His cook was cutting up an ox for the ruler Wän-hui. Whenever he applied his hand, leaned forward with his shoulder, planted his foot, and employed the pressure of his knee, in the audible ripping off of the skin, and slicing operation of the knife, the sounds were all in regular cadence. Movements and sounds proceeded as in the dance of 'the Mulberry Forest' and the blended notes of 'the King Shâu.'

The ruler said,

'Ah! Admirable! That your art should have become so perfect!'

(Having finished his operation), the cook laid down his knife, and replied to the remark,

'What your servant loves is the method of the Tao, something in advance of any art. When I first began to cut up an ox, I saw nothing but the (entire) carcase. After three years I ceased to see it as a whole. Now I deal with it in a spirit-like manner, and do not look at it with my eyes. The use of my senses is discarded, and my spirit acts as it wills. Observing the natural lines, (my knife) slips through the great crevices and slides through the great cavities, taking advantage of the facilities thus presented. My art avoids the membranous ligatures, and much more the great bones.

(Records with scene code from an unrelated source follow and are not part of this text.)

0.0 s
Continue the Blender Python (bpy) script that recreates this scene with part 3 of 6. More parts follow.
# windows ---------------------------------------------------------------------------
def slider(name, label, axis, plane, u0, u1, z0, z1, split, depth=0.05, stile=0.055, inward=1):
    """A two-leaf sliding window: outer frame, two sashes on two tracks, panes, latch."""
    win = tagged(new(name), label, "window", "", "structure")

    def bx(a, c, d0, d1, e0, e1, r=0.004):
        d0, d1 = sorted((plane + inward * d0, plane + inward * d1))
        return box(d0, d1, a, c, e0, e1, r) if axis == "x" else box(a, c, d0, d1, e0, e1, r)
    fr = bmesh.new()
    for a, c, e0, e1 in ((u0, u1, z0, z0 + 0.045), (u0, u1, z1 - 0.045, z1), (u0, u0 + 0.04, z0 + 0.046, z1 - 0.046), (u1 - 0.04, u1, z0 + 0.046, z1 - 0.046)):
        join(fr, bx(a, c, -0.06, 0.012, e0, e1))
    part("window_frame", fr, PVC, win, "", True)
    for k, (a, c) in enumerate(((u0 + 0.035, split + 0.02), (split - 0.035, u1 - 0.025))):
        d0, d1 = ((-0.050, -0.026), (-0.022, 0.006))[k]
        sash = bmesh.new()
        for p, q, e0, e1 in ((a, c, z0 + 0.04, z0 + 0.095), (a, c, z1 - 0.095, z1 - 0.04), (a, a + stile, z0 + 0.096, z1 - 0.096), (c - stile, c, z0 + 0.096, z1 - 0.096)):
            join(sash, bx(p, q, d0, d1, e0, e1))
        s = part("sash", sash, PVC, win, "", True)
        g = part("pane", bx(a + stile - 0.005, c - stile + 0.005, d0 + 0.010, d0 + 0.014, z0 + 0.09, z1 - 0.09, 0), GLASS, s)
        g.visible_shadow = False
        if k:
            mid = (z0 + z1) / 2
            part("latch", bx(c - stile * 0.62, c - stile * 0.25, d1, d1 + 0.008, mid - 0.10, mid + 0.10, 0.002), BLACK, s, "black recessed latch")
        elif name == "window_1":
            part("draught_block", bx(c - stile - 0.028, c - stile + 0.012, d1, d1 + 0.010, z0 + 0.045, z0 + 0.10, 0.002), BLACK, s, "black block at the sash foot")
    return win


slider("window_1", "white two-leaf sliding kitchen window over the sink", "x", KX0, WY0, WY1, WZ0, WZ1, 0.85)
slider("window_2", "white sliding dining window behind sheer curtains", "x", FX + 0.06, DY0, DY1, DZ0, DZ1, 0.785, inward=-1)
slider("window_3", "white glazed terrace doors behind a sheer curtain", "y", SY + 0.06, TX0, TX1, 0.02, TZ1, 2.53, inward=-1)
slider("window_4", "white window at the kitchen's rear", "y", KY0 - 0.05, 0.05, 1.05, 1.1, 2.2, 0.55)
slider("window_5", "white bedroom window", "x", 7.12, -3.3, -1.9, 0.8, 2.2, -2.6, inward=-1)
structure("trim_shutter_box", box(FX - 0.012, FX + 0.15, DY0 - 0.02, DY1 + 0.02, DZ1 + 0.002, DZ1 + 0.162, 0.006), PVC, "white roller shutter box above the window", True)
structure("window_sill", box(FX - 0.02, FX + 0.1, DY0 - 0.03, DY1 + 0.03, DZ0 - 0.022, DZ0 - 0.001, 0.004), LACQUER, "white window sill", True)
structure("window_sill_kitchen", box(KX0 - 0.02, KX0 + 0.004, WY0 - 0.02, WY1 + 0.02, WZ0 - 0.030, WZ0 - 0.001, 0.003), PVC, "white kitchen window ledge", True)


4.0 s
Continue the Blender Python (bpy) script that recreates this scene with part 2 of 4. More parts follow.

'A good cook changes his knife every year; – (it may have been injured) in cutting; an ordinary cook changes his every month; – (it may have been) broken. Now my knife has been in use for nineteen years; it has cut up several thousand oxen, and yet its edge is as sharp as if it had newly come from the whetstone. There are the interstices of the joints, and the edge of the knife has no (appreciable) thickness; when that which is so thin enters where the interstice is, how easily it moves along! The blade has more than room enough. Nevertheless, whenever I come to a complicated joint, and see that there will be some difficulty, I proceed anxiously and with caution, not allowing my eyes to wander from the place, and moving my hand slowly. Then by a very slight movement of the knife, the part is quickly separated, and drops like (a clod of) earth to the ground. Then standing up with the knife in my hand, I look all round, and in a leisurely manner, with an air of satisfaction, wipe it clean, and put it in its sheath.'

The ruler Wän-hui said,

'Excellent! I have heard the words of my cook, and learned from them the nourishment of (our) life.'

Buddhists are not told to be butchers. To avoid killing is a facet of both right action and right livelihood in Buddhism and ahimsa in Sanatan Dharma (Hinduism).

3: What is a good peculiarity?

When Kung-wän Hsien saw the Master of the Left, he was startled, and said,

'What sort of man is this? How is it he has but one foot? Is it from Heaven? or from Man?'

Then he added,

'It must be from Heaven, and not from Man. Heaven's making of this man caused him to have but one foot. In the person of man, each foot has its marrow. By this I know that his peculiarity is from Heaven, and not from Man. A pheasant of the marshes has to take ten steps to pick up a mouthful of food, and thirty steps to get a drink, but it does not seek to be nourished in a coop. Though its spirit would (there) enjoy a royal abundance, it does not think (such confinement) good.'

4: Artful condolences

When Lao Tan died, Khin Shih went to condole (with his son), but after crying out three times, he came out. The disciples said to him, 'Were you not a friend of the Master?'

'I was,' he replied, and they said,

'Is it proper then to offer your condolences merely as you have done?'

He said,

'It is. At first I thought he was the man of men, and now I do not think so. When I entered a little ago and expressed my condolences, there were the old men wailing as if they had lost a son, and the young men wailing as if they had lost their mother. In his attracting and uniting them to himself in such a way there must have been that which made them involuntarily express their words (of condolence), and involuntarily wail, as they were doing. And this was a hiding from himself of his Heaven (-nature), and an excessive indulgence of his (human) feelings; – a forgetting of what he had received (in being born); what the ancients called the punishment due to neglecting the Heaven (-nature). When the Master came, it was at the proper time; when he went away, it was the simple sequence (of his coming). Quiet acquiescence in what happens at its proper time, and quietly submitting (to its ceasing) afford no occasion for grief or for joy. The ancients described (death) as the loosening of the cord on which God suspended (the life). What we can point to are the faggots that have been consumed; but the fire is transmitted (elsewhere), and we know not that it is over and ended.

Being born may turn into a long-term punishment if we go on to neglect our deep inner sides, our Heaven-nature.